I wrote a little dialogue (or monologue) script, essentially a one-sided dialogue tree, and that got me thinking further, on how to actually taking combat mechanics from jrpgs and make a fighting game about talking. Say you have three ways of influencing someone – appeal to their heart, their brain, and their guts. Just three, to keep it simple. Different characters would have different values, so they’d be influenced differently. The attacks would be akin to those in Pokémon, attacks of different types.

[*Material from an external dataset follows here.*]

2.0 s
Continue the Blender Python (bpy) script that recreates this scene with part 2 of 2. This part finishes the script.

Dude attacks Opponent with Vulgar Reference. -20 IP.
Opponent attacks Dude with Your Mom. -7 IP. It’s not very effective.
Dude attacks Opponent with Appeal to Honor. -63 IP. It’s SUPER EFFECTIVE!
Opponent uses Pep Talk on himself. +12 IP.
Dude attacks Opponent with Your Mom. -3 IP. It’s not very effective.
Opponent attacks Dude with Neologisms. -33 IP.
Opponent is confused.

You get the idea.

Another way of doing it, or a way of adding to the above, would be to string attacks together in combos, where Vulgar Reference would do some damage, but Your Mom would do _more_ when following up a Vulgar Reference (against someone weak against those kinds of attacks), not to mention that it might let the user recover some of his IP. Not sure what IP stands for here, I forgot what I wanted it to stand for while I was writing the examples. Oops. Intellectual points? Maybe it should be Conviction Points, or Persuasion Points? Or Willpower?

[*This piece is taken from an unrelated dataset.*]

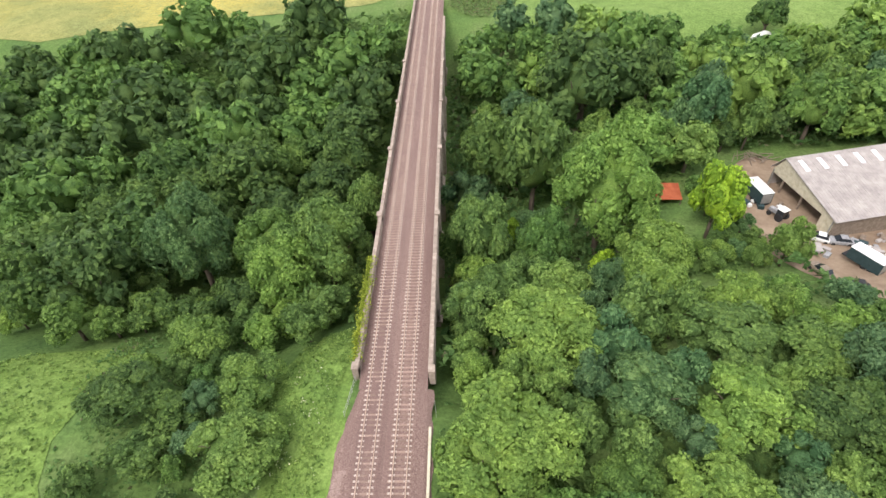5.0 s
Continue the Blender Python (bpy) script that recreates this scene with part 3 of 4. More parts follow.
KIND_WORDS = ["mid-green broadleaf tree with dense rounded crown", "light green broadleaf tree with full crown", "dark green broadleaf tree with heavy crown",
              "bright lime-green tree with fresh leaves", "hawthorn in white blossom among shrubs", "grey-green willow-like tree with soft crown", "dark copper-leaved tree with broad crown"]
TRUNKS = [trunk_mesh(s) for s in range(3)]
PROTO = {}
TREE_N = [0]


def tree(x, y, r, kind, zc=None):
    """A tree at its base; r: crown radius; zc: height of the crown's middle."""
    z = ground_z(x, y)
    small = r < 4.6
    size = 0 if small else (1 if math.hypot(x - 5, y + 25) > 85 else (2 if r < 7.2 else 3))
    key = (kind, TREE_N[0] % 3, size)
    TREE_N[0] += 1
    rise = 1.1 * r if zc is None else min(max(zc - z, 0.7 * r), 1.7 * r)
    m = pose(x, y, z, 0, 0, random.uniform(0, 360)) @ Matrix.Diagonal((r, r * random.uniform(0.9, 1.1), rise / 1.1, 1))
    if key not in PROTO:
        root = tagged(new("shrub" if small else "tree"), KIND_WORDS[kind].replace("tree", "shrub") if small and kind != 4 else KIND_WORDS[kind], "shrub" if small else "tree", "shrubs by the line" if small else "trees round the railway")
        part("trunk", TRUNKS[key[1]], root)
        seed = kind * 10 + key[1] + 1
        part("crown", crown_mesh("crown", LEAF[kind], seed, *((8, 950, 0.088), (13, 1150, 0.078), (17, 3000, 0.051), (22, 5600, 0.039))[size]), root)
        root.matrix_basis = m
        PROTO[key] = root
        return root
    src = PROTO[key]
    keep = src.scale.copy()
    src.scale = (1, 1, 1)
    ob = copy_thing(src, m)
    src.scale = keep
    return ob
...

There’s probably some game out there that uses stuff like this. Would be interesting to work on a game like that. Wonder how they make the graphics as appealing as combat graphics… on the other hand, FFX and similar game has a lot of redundant animations between combat options, and old FF just have the sprite move forward, wave an overlaid weapon, and the enemy flash and shake slightly.

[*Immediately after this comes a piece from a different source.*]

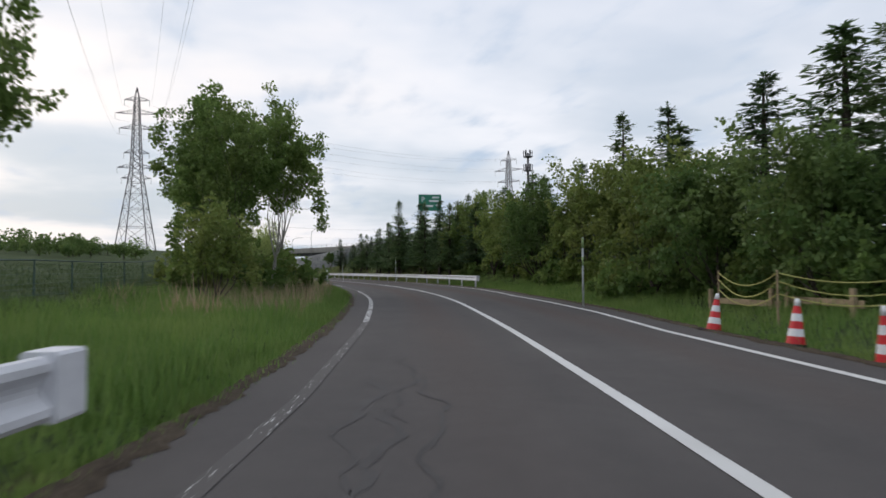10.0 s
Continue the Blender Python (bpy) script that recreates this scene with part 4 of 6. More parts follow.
def broadleaf(seed, height, width, trunk=0.25, stems=1, leaf=0.13, per=13, leaf_mat_=None, bark_=None, density=1.0, droop=0.3, wind=0.0, depth=2, cone=0.0, girth=1.0):
    """Meshes of a broadleaved tree: its wood and its crown of separate leaves, standing at the origin."""
    rng = np.random.default_rng(seed)
    wood, tips = Shape(), []
    for k in range(stems):
        lean = Vector((rng.normal(0, 0.12 + 0.1 * (stems > 1)) + wind, rng.normal(0, 0.12 + 0.1 * (stems > 1)), 1))
        base = Vector((rng.normal(0, 0.2) * (stems > 1), rng.normal(0, 0.2) * (stems > 1), -0.15))
        r = 0.016 * height * (0.7 if stems > 1 else 1) * girth
        hb = height * trunk
        q = base + lean.normalized() * hb
        wood.tube([base, base.lerp(q, 0.5) + Vector((rng.normal(0, 0.04), rng.normal(0, 0.04), 0)), q], [r * 1.25, r, r * 0.9], 8, False)
        for i in range(5 if stems == 1 else 4):
            a = rng.uniform(0, 6.283)
            up = rng.uniform(0.5, 1.5) if trunk > 0.1 else rng.uniform(0.25, 1.45)
            d = Vector((math.cos(a) * width / height * 0.9 + wind, math.sin(a) * width / height * 0.9, up)).normalized()
            grow(rng, q, d, (height - hb) * rng.uniform(0.45, 0.62), r * 0.62, depth, wood, tips, 0.6)
    t = np.array(tips)
    # fit the crown into its measure
    lo, hi = t.min(0), t.max(0)
    k = np.array([width / max(hi[0] - lo[0], 0.1), width / max(hi[1] - lo[1], 0.1), 1.0])
    kz = (height * 0.97 - height * trunk) / max(hi[2] - height * trunk, 0.1)
    w = np.array(wood.v)
    for arr in (t, w):
        up = arr[:, 2] > height * trunk
        f = np.clip((arr[:, 2] - height * trunk * 0.8) / (height * 0.3), 0, 1)[:, None]
        arr[:, :2] = arr[:, :2] * (1 - f) + arr[:, :2] * k[:2] * f
        arr[up, 2] = height * trunk + (arr[up, 2] - height * trunk) * kz
        rad = np.hypot(arr[:, 0], arr[:, 1])[:, None]
        arr[:, :2] *= np.minimum(1, width * 0.52 / np.maximum(rad, 0.01))
        if cone:
            arr[up, :2] *= (1.25 - cone * (arr[up, 2:3] - height * trunk) / (height * (1 - trunk)))
    keep = rng.random(len(t)) < density
    per = max(2, int(per * 620 / max(1, keep.sum())))
    v, f = leaf_cloud(t[keep], per, np.array([0.046, 0.046, 0.038]) * max(width, height * 0.5), leaf * 1.0, rng, droop)
    return mesh_of("trunk", w, wood.f, bark_ or M_BARK, True), foliage_mesh("crown", v, f, leaf_mat_ or M_LEAF)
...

Character design would need work, tho. A suit might sway the brain, a sweater the heart, a military uniform the guts? idunno. What kind of equipment do you need to talk? Megaphone? Talkbox? Breath mints?

On a mostly unrelated note, the dialogue-wise uncomplicated (well, occasionally an option more advanced than before, and some humorous responses) new Zelda game is out. And I have it. Yay.